A look at how Car Title Loans Work

Car title loans use a car title as collateral in order to receive emergency cash. Title loans fall under the category of predatory lending, targeted at people with no credit or poor credit. Title loans are not legal in every state, with only 15 states openly allowing title loans and five others allowing title loans through a lending law loophole.

Title loan lenders require a clear title to receive a loan. This means that the title must not have any liens from other financial institutions. Most lenders require photo identification such as a driver’s license or identification card during the application process as well. Information required on the loan application consists of personal, financial and employment information.

Additionally, a list of contact information for references, or friends and family of the borrower, may be required. The loan agency will only call these people if the borrower does not make payments on time or if the loan goes into default.

After the application is filled out, the lender calls to verify employment and inspects the vehicle. Income and whole market retail value of the vehicle determine the maximum amount the borrower can take out. The borrower signs the contract, agreeing to the interest and payment policies prior to receiving the loan in the form of cash or check.

The average title loan falls somewhere between $500 and $2500. Interest on title loans is typically around 300 percent annually. In one month, 25 percent of the original loan amount is added to the loan, and this is typically the minimum payment. After 30 days, borrowers have the option to pay just the interest that has accrued or any amount over that. The payoff amount can be paid in full at any time. If just the interest is paid, then the loan is rolled over for another 30 days.

After the loan is issued, the borrower receives a new title with the lien via mail.
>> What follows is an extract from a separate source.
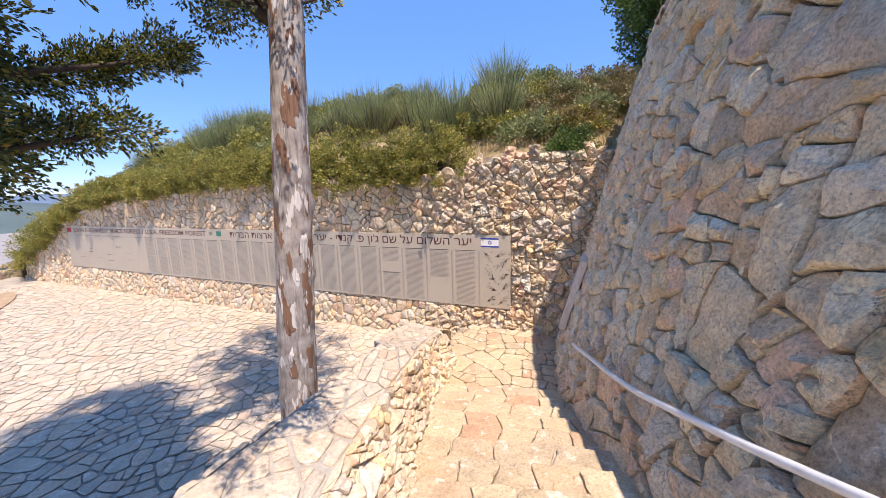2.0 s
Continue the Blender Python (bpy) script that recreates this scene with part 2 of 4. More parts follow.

This lien stays on the title until the title loan is paid in full, at which time the lender provides a lien release form. The Department of Motor Vehicles may then issue a new clear title for little to no charge.

Unfortunately, too many borrowers cannot make the minimum payments on title loans because of the high interest rates and the desperate financial situation that lead them to seek an emergency loan in the first place. If the loan is left unpaid, it will go into default. At this point, the borrower still has the option to pay the past due amount to bring the loan back to current status. If the loan remains unpaid at this point, the lender will go to small claims court to repossess the vehicle.

After this happens, the vehicle can be picked up by the loan agency at any time and payment of the loan is no longer an option. Once the vehicle is auctioned, the lending company keeps the total amount of the sale, which is often above the price of the loan.